A relação de Jaime com esse evento revela-se controversa: ao mesmo tempo em que não rejeita, de modo franco, a aposta progressista do engenheiro Luís Barreto quando este pede seu apoio, reivindica, a certa altura, a construção de um estatuto que impedisse mais prejuízos ambientais e sociais à aldeia, como resposta à urgência íntima de se “reconhecer humano numa ação útil e humanitária” (96). A exuberância que a imagética da ruína toma aos olhos de Jaime, por fim, se vinculada a uma realidade histórica mais ampla, projeta-o como um símbolo do homem moderno, com sua vulnerabilidade e responsabilidade, diante da catástrofe que a trajetória do progresso humano, afinal, revelou ser. Paradoxalmente, persiste em Jaime uma urgência de vida e a evocação de um tempo de reinício, como suas últimas palavras reiteram: “Virá um dia [o meu filho]. Voltará a Primavera (...).
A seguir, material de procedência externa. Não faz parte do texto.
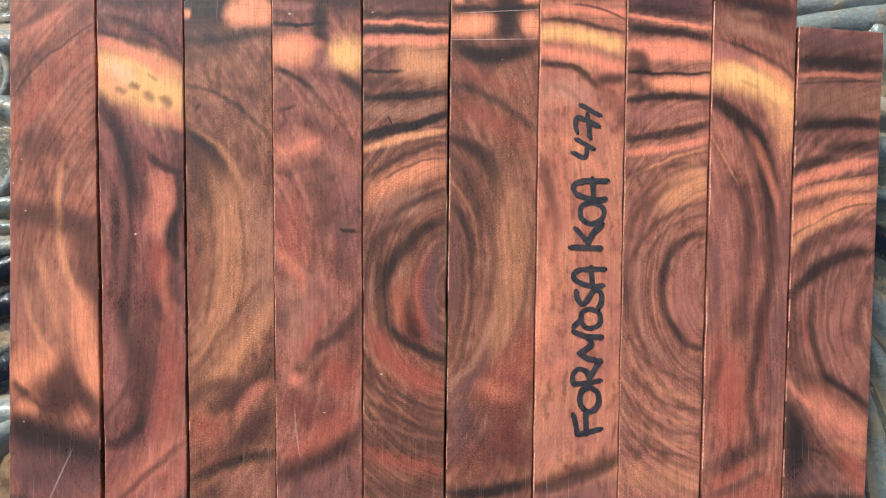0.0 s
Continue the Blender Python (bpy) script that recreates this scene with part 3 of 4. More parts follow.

Amanhã é um dia novo” (332).

A figuração de Jaime repercute a noção vergiliana de que a concepção de um eu inexoravelmente é a concepção de um tu (2008). Além do seu confronto com os “filhos do aço”, como Aristides e Barreto, representativos de uma visão materialista e tecnicista desprezada por Jaime, ganham ênfase na constelação de personagens da narrativa as que mais mobilizam o seu processo de formação. Vanda, a mulher de Luís Barreto, “escura”, de “olhos diabólicos” (113), com seu corpo “húmido e quente” (120), desperta em Jaime “a ira do sangue” (74) e o conhecimento da potência de sua carnalidade: “toda a violência da terra, mastigação vulcânica, laboriosa, apontada a ti” (74). “Animal da terra”, Vanda entrega-se ao impulso erótico e é com ela que Jaime gerará um filho, mesmo que Vanda rechace tal paternidade. Por oposto desta, a branca, loura e diáfana Ema, ao reconhecer a espiritualidade que trespassa o universo e conceber as religiões como mais uma via de acesso ao sagrado, oferece uma resposta metafísica às interrogações existenciais de Jaime. Águeda, por sua vez, interpõe à satisfação dos desejos do protagonista seus costumes católicos conservadores, a submissão ao pai, a repressão do prazer e o temor do pecado. Entre essas representações, movem-se ainda Padre Marques, com o qual Jaime regularmente disputa um jogo de xadrez, simbólico da luta do homem com Deus, e seu par opositivo, Amadeu, que defende a valorização do erotismo como gesto libertador do ser: “Agora temos de nos bastar a nós próprios (...) o homem começa e acaba no seu corpo” (179) – motivação principal do destino de Jaime na narrativa: “Amadeu justificava-me” (193), “redimia-me” (196).

Na dinâmica da construção de Jaime, é fundamental ainda uma simbólica espacial que tira proveitos de uma série de imagens: neve, frio, silêncio, montanha, fogo, etc. Associada a outros aspectos aqui mencionados, essa figuração transforma um “herói irrisório” no “mito do último homem que é também o primeiro homem” (Bréchon, s.d.: 17). Neste limiar, o narrador-protagonista, gradativamente, recusa formas de transcendentalização, até mesmo a mística da arte (sinal disso é a destruição dos discos ganhados de Ema), para refluir à “simples verdade de ser” (332) no corpo (numa antecipação da filosofia esboçada pelo autor em Invocação ao meu corpo?, 1969) e para retornar “à simplicidade de existir”, na busca de “saber onde o lugar do homem puro, feito de humanidade, reintegrado em sangue humano, em carne humana, de miséria e triunfal” (330).

 

Referências

BRÉCHON, Robert (s.d). "Prefácio da tradução francesa", in Vergílio Ferreira, Alegria breve. Lisboa: Portugália.

FERREIRA, Vergílio ([1963] s.d). Alegria breve. 2ª ed. Lisboa: Portugália.

–––––  ([1969] 2011). Invocação ao meu corpo. Lisboa: Quetzal.